→ **OBJECTIVE**
Each line of the material below that holds the word "parts" needs to be copied.

Rows from a dataset of clips and code:

★ ★ ★

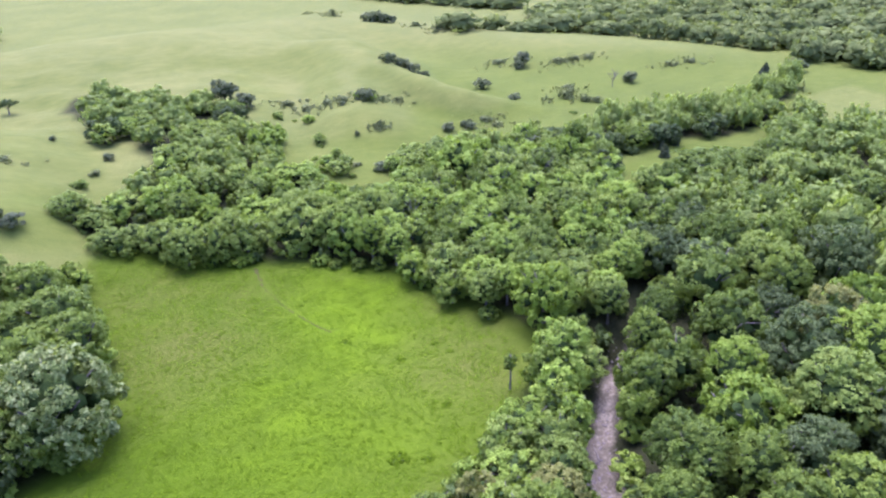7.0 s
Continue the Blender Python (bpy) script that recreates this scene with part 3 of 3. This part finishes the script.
def canopy(x, y):
    """How tall the woods stand: highest on the near east side, low in the north."""
    spots = ((15, 57, 16.5), (38, 68, 16), (44, 105, 13.5), (62, 130, 12.5), (24, 103, 10.5), (33, 125, 8.5), (-3, 100, 8), (-18, 79, 8), (-45, 65, 10.5), (-30, 83, 4.8), (-18, 97, 5.2), (-11, 106, 5), (0, 113, 5.5), (-45, 188, 5.5), (-33, 184, 7), (-60, 172, 6), (-90, 190, 6), (-118, 208, 6), (-75, 178, 6),
             (60, 156, 7), (95, 165, 6), (58, 190, 7.5), (74, 203, 8), (105, 205, 6.5), (34, 200, 9), (23, 146, 8), (-4, 177, 9.5), (-30, 195, 7), (-55, 135, 11.5), (-90, 160, 12), (-20, 245, 4.5), (-32, 215, 6), (8, 197, 4.5), (-3, 205, 5), (-12, 230, 5), (110, 120, 10))
    total = weight = 0.0
    for sx, sy, h in spots:
        w = 1 / ((x - sx) ** 2 + (y - sy) ** 2 + 16) ** 1.5
        total, weight = total + w * h, weight + w
    return total / weight


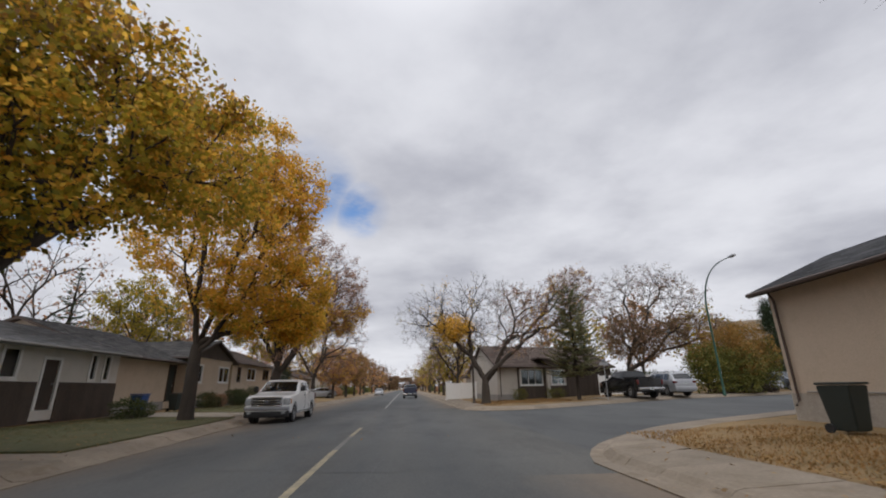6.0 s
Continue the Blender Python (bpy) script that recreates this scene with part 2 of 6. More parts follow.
L_BLUE = leafy("blue_spruce_needles", [(0.074, 0.102, 0.094), (0.114, 0.142, 0.130), (0.050, 0.070, 0.066)], 0.15, 0.7)
L_HEDGE = leafy("hedge_leaves", [(0.060, 0.084, 0.034), (0.104, 0.122, 0.046), (0.045, 0.062, 0.028), (0.112, 0.112, 0.045)], 0.25)
L_CEDAR = leafy("cedar_leaves", [(0.026, 0.044, 0.022), (0.042, 0.064, 0.030), (0.018, 0.032, 0.018), (0.050, 0.066, 0.030)], 0.1, 0.75)
L_JUNIPER = leafy("juniper_needles", [(0.068, 0.106, 0.036), (0.105, 0.146, 0.048), (0.048, 0.076, 0.030), (0.140, 0.165, 0.052)], 0.4, 0.75)
L_GREEN = leafy("fresh_green_leaves", [(0.125, 0.160, 0.036), (0.190, 0.205, 0.046), (0.085, 0.120, 0.030), (0.250, 0.235, 0.052)], 0.45)
L_OAKHEDGE = leafy("browning_hedge_leaves", [(0.090, 0.070, 0.034), (0.120, 0.080, 0.040), (0.060, 0.062, 0.028), (0.075, 0.050, 0.028)], 0.2)
L_YELLOWGREEN = leafy("yellow_green_leaves", [(0.16, 0.165, 0.036), (0.24, 0.22, 0.045), (0.10, 0.115, 0.030), (0.30, 0.25, 0.05)], 0.3)
L_SHRUB = leafy("shrub_leaves", [(0.120, 0.138, 0.036), (0.192, 0.180, 0.042), (0.072, 0.096, 0.030), (0.288, 0.216, 0.048)], 0.25)
L_EVERGREEN = leafy("evergreen_leaves", [(0.068, 0.098, 0.044), (0.100, 0.130, 0.056), (0.050, 0.072, 0.037), (0.128, 0.144, 0.060)], 0.35)
L_OAKGOLD = leafy("dull_orange_leaves", [(0.36, 0.20, 0.06), (0.44, 0.24, 0.07), (0.24, 0.15, 0.06), (0.30, 0.24, 0.07)])
L_PINE = leafy("pine_needles", [(0.19, 0.205, 0.115), (0.25, 0.25, 0.13), (0.15, 0.16, 0.09), (0.30, 0.24, 0.115)], 0.45, 0.7)
L_RED = leafy("red_shrub_leaves", [(0.30, 0.045, 0.030), (0.22, 0.04, 0.03), (0.36, 0.08, 0.04)], 0.3)
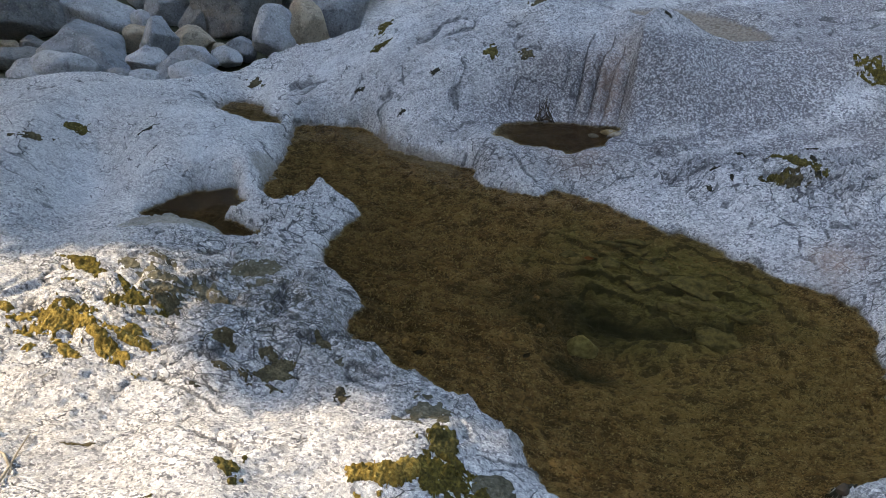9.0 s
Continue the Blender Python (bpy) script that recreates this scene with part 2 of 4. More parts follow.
LITTER = plain_material("litter", (0.08, 0.055, 0.024), (0.40, 0.30, 0.155), 40)
TWIG = plain_material("twig", (0.25, 0.20, 0.14), (0.42, 0.36, 0.27), 50)
LEAF = plain_material("leaf", (0.04, 0.07, 0.015), (0.08, 0.12, 0.03), 12)
BARK = plain_material("bark", (0.07, 0.055, 0.04), (0.16, 0.13, 0.10), 20)

# ---- shape of the rock: noise, pool outlines and relief ----
def lattice(ix, iy, seed):
    h = (ix * 374761393 + iy * 668265263 + seed * 974634777) & 0xFFFFFFFF
    h = ((h ^ (h >> 13)) * 1274126177) & 0xFFFFFFFF
    return ((h ^ (h >> 16)) & 0xFFFF) / 32767.5 - 1.0


def vnoise(x, y, seed=0):
    """Smooth noise in -1..1, one cell a unit."""
    fx, fy = np.floor(x), np.floor(y)
    ix, iy = fx.astype(np.int64) + 4096, fy.astype(np.int64) + 4096
    u, v = x - fx, y - fy
    u, v = u * u * u * (u * (u * 6 - 15) + 10), v * v * v * (v * (v * 6 - 15) + 10)
    a, b = lattice(ix, iy, seed), lattice(ix + 1, iy, seed)
    c, d = lattice(ix, iy + 1, seed), lattice(ix + 1, iy + 1, seed)
    return (a * (1 - u) + b * u) * (1 - v) + (c * (1 - u) + d * u) * v


def fbm(x, y, octaves=4, seed=0, gain=0.5):
    total, amp = 0.0, 1.0
    for k in range(octaves):
        total = total + amp * vnoise(x + 17.3 * k, y - 9.1 * k, seed + k)
        x, y = 1.62 * x + 1.17 * y, 1.62 * y - 1.17 * x
        amp *= gain
    return total


def ridged(x, y, octaves=3, seed=0):
    """Thin creases: near 1 along lines, falling to 0 away from them."""
    total, amp = 0.0, 1.0
    for k in range(octaves):
        total = total + amp * (1 - np.abs(vnoise(x, y, seed + k))) ** 4
        x, y = 1.9 * x + 0.7 * y, 1.9 * y - 0.7 * x
        amp *= 0.5
    return total


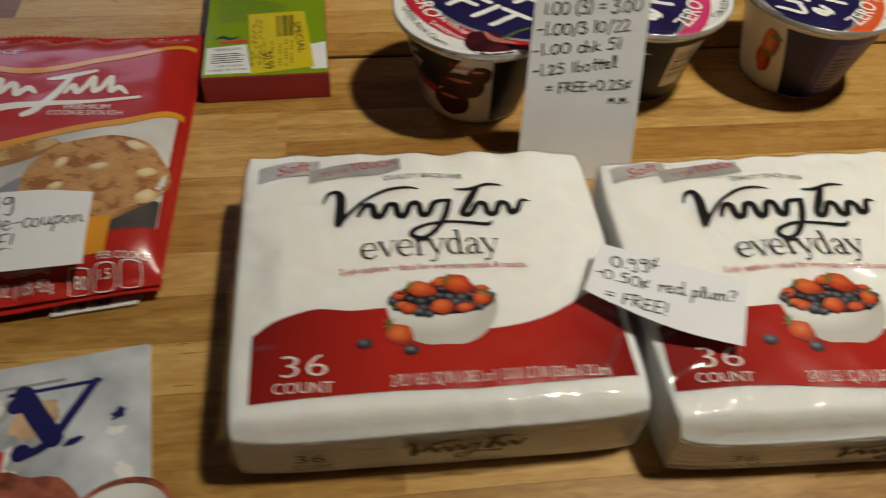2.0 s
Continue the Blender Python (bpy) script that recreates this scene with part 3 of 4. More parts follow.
SERIF["a"] = (0.94, ("12,80 32,100 56,90 62,60 62,14 74,0 90,10", "14 9 12 17 17 10 5"), ("62,60 30,50 10,28 20,4 40,2 62,20", "6 10 16 12 8 6"))


def book_word(word, a, b, high, bend=0.0):
    """A word in book letters on the line from a to b; high: the height of its small letters."""
    long = sum(SERIF[ch][0] for ch in word)
    a, b = Vector(a), Vector(b)
    ex = (b - a).normalized()
    ey, k, shapes, pen_x = Vector((-ex.y, ex.x)), (b - a).length / long, [], 0.0
    for ch in word:
        for line, widths in SERIF[ch][1:]:
            pts = []
            for pair in line.split():
                x, y = (float(v) / 100 for v in pair.split(","))
                q = (pen_x + x) / long
                pts.append(tuple(a + ex * (k * (pen_x + x)) + ey * (y * high + bend * 4 * q * (1 - q))))
            shapes.append(stroke(pts, [0.0088 * float(v) * high for v in widths.split()], 6))
        pen_x += SERIF[ch][0]
    return mesh_join(*shapes)


WAVE = knots((0.04, 0.29), (0.10, 0.332), (0.20, 0.362), (0.29, 0.350), (0.40, 0.348), (0.60, 0.275), (0.70, 0.282), (0.80, 0.315), (0.91, 0.391), (0.985, 0.455))
FOOT = knots((0.04, 0.092), (0.30, 0.104), (0.60, 0.100), (0.985, 0.117))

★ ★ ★

→ **ANSWER**
Continue the Blender Python (bpy) script that recreates this scene with part 2 of 6. More parts follow.
Continue the Blender Python (bpy) script that recreates this scene with part 2 of 4. More parts follow.
Continue the Blender Python (bpy) script that recreates this scene with part 3 of 4. More parts follow.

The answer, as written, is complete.